La librería fue un éxito desde su misma inauguración. Durante la República fue lugar de reunión de intelectuales. Cuando llegó la guerra, don Benigno se negó a cerrar un solo día, argumentando que los libros eran la mejor defensa contra la barbarie. En los peores días de bombardeo, se negaba a bajar al refugio, y pasaba las tempestades de fuego sentado tranquilamente en su despacho con algún volumen entre manos. Por suerte, ni una bomba llegó a rozar este santuario, que mantuvo viva una llama de esperanza en las peores condiciones. Ni siquiera los primeros años de la dictadura, los más duros, le hicieron cerrar el negocio, sino que respondió a la difícil situación como mejor sabía: tapió una de las habitaciones, pudiendo accederse a ella solo mediante una puerta secreta. Allí colocó, bien ordenados, cuantos libros habían sido censurados y prohibidos por el gobierno, ofreciéndoselos a los clientes de confianza. Jamás nadie le delató, aunque sí que recibió alguna paliza en la Dirección General de Seguridad, por ser sospechoso de haber ayudado a los rojos.
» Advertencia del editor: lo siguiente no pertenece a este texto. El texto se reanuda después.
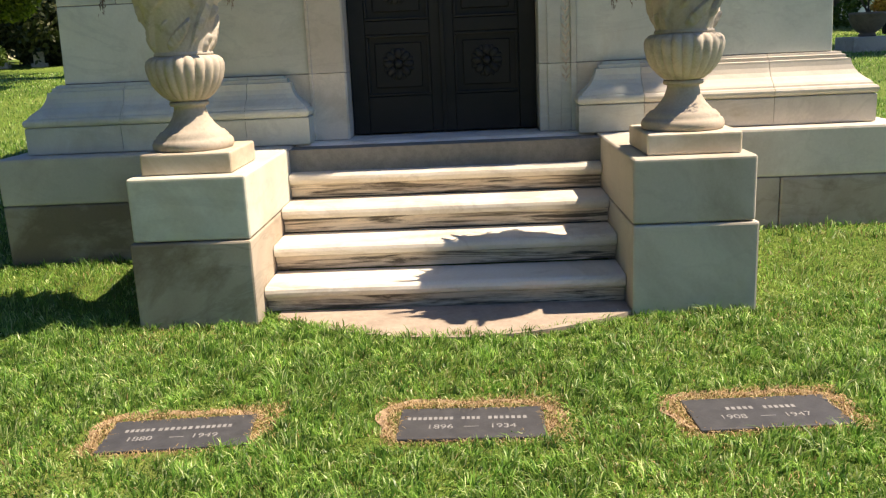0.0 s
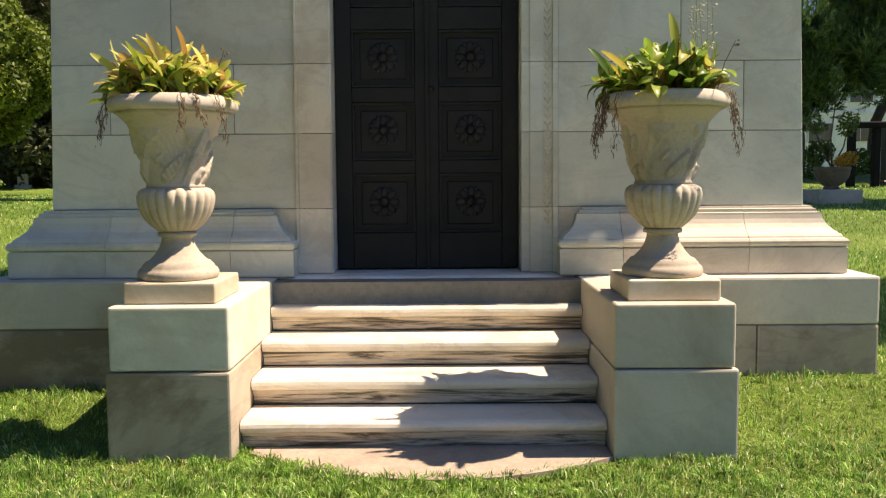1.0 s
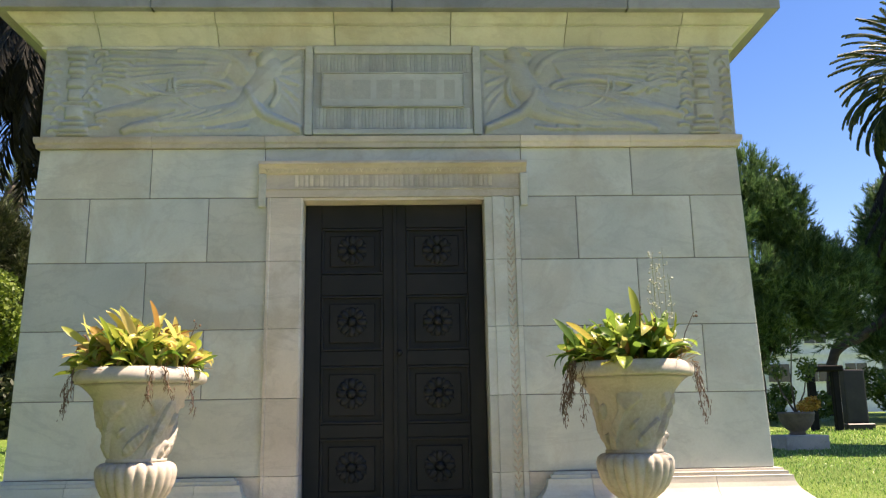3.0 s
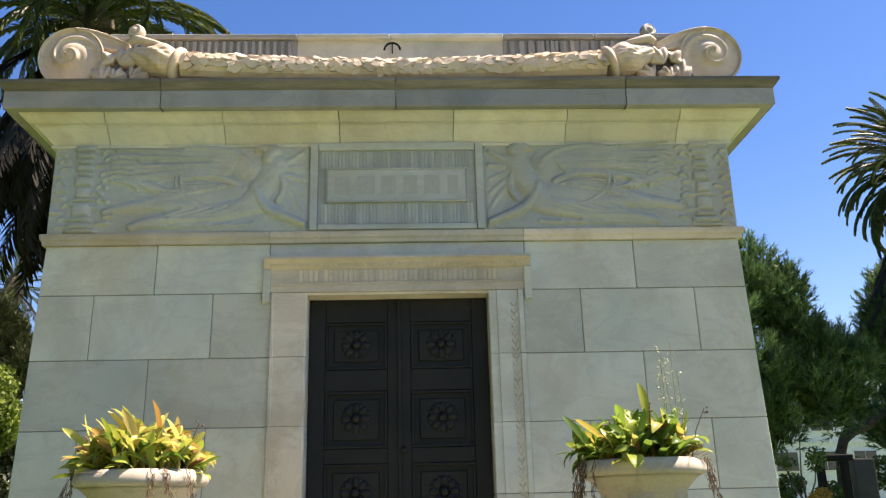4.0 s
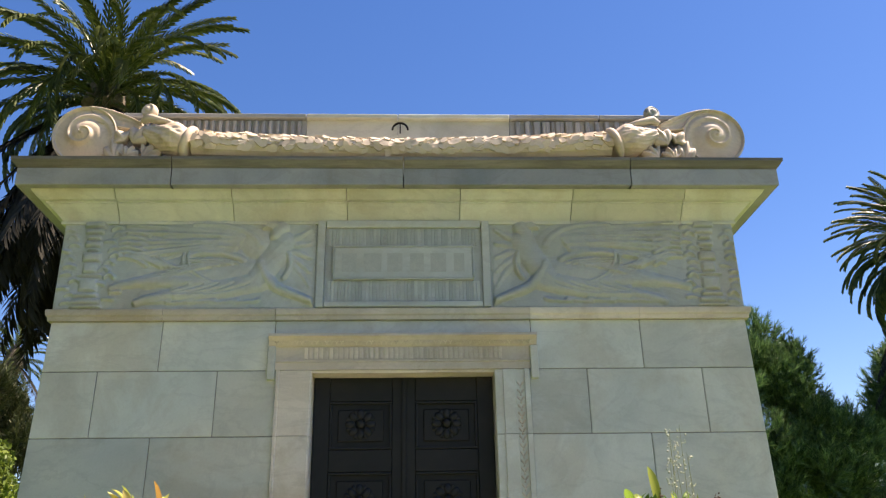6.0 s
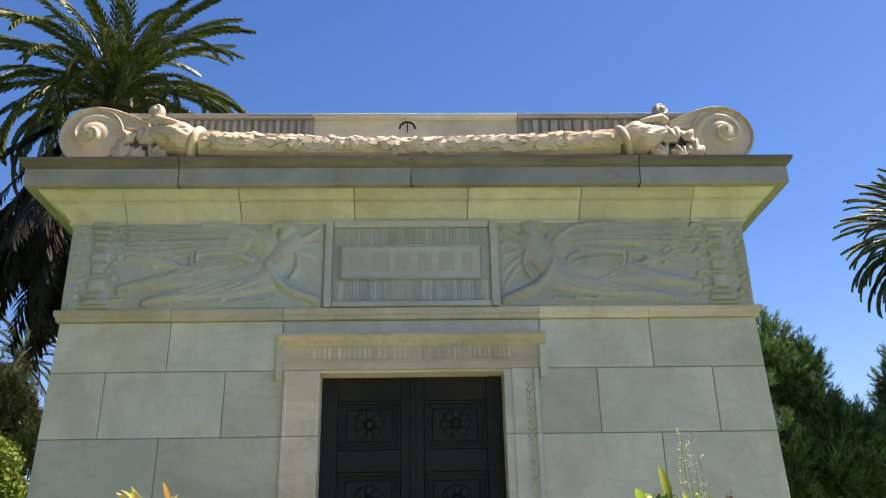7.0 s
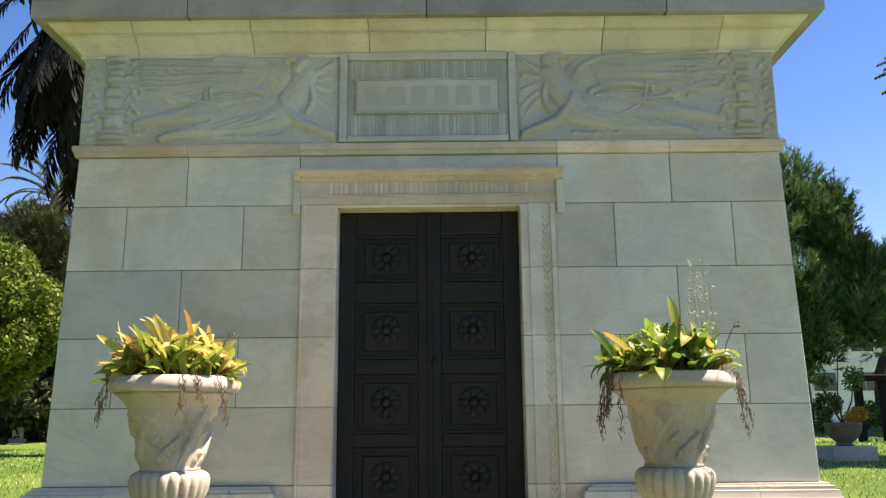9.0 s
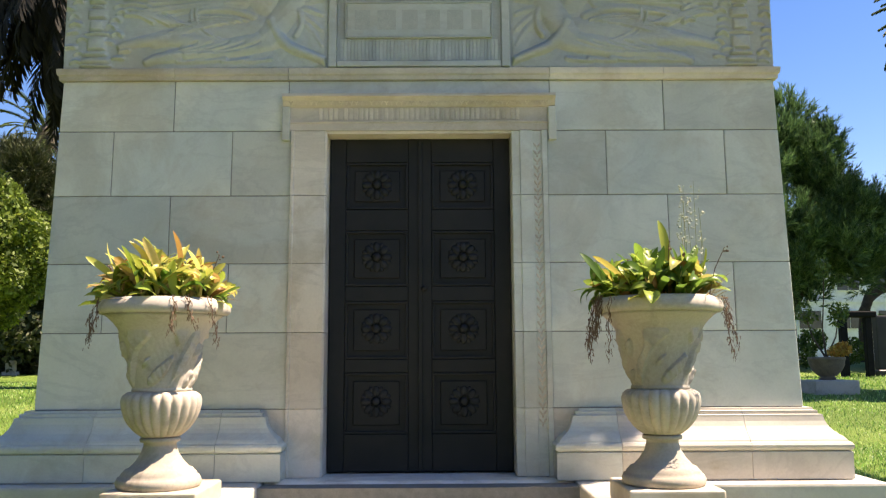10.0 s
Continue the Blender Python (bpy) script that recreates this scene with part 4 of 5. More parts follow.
part("door_knob", bm, BRONZE_WORN, mausoleum, "round bronze door knob", smooth=True)
bm = box(-0.014, 0.02, DOOR_Y - 0.03, DOOR_Y - 0.0135, FLOOR_Z + 0.02, 3.38, 0.004, 1)
part("astragal", bm, BRONZE, mausoleum, "bronze strip over the meeting edges")

# ---- steps ----
stairs = thing("front_steps", "five worn marble steps between stone pedestals", "steps")


def step_section(i):
    """Rounded nosing over a set-back riser."""
    z1, z0 = i * RISER, (i - 1) * RISER
    y = STEP_Y + (i - 1) * TREAD
    sec = [(y + 0.05, z0 + (0.01 if i > 1 else -0.25)), (y + 0.05, z1 - 0.1), (y + 0.034, z1 - 0.095), (y + 0.034, z1 - 0.072)]
    for k in range(7):
        a = -math.pi / 2 + math.pi * k / 6
        sec.append((y + 0.03 - 0.042 * math.cos(a), z1 - 0.038 + 0.038 * math.sin(a)))
    sec.append((y + 0.08, z1))
    back = y + TREAD + 0.049 if i < 5 else 6.62
    sec += [(back, z1), (back, z0 + (0.01 if i > 1 else -0.25))]
    return sec


def step_mesh(i, riser=False):
    sec = step_section(i)
    if riser:
        y, z = sec[0]
        top = sec[3][1] - 0.006
        sec = [(y - 0.004, z), (y - 0.004, top - 0.03), (y - 0.019, top - 0.025), (y - 0.019, top), (y + 0.02, top), (y + 0.02, z)]
    bm = bmesh.new()
    n = 40
    rows = []
    for k in range(n + 1):
        x = -STEP_W + 0.004 + (2 * STEP_W - 0.008) * k / n
        wear = 0.004 * noise.noise(Vector((x * 2.2, i * 3.1, 0))) + 0.002 * noise.noise(Vector((x * 9, i, 2)))
        rows.append([bm.verts.new((x, y + (wear if 2 <= j <= 11 else 0), z + (0.6 * wear if 5 <= j <= 11 and i < 5 else 0))) for j, (y, z) in enumerate(sec)])
    m = len(sec)
    for a, b in zip(rows, rows[1:]):
        for k in range(m):
            bm.faces.new((a[k], a[(k + 1) % m], b[(k + 1) % m], b[k]))
    bm.faces.new(rows[0])
    bm.faces.new(list(reversed(rows[-1])))
    bmesh.ops.recalc_face_normals(bm, faces=bm.faces)
    return bm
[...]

¿Cuál era el secreto del éxito de don Benigno? El, más que librero, se consideraba médico, un médico que curaba las enfermedades del alma en vez de las del cuerpo, que recetaba lecturas, en vez de jarabes. Pese a su timidez natural, nunca evitaba el trato personal cuando se trataba de trabajo. A una mujer adúltera le recetó "Madame Bovary" de Flaubert, a un marino sin vocación, "Moby Dick", de Melville, a un alcohólico, "La taberna", de Zola, a un avaro, "Misericordia", de Galdós, a un aspirante a asesino, "Crimen y castigo", de Dostoiveski, a un militar arrepentido, "Sin novedad en el frente", de Remarque. Defendía la teoría de que existía un libro para cada persona y una persona para cada libro, que se buscaban mutuamente y él solo facilitaba esos encuentros. Que las lecturas posibles eran infinitas y que, aún en la misma persona, las interpretaciones y aprovechamientos que podían deparar una lectura podían ser muy distintos en las diferentes etapas de la vida.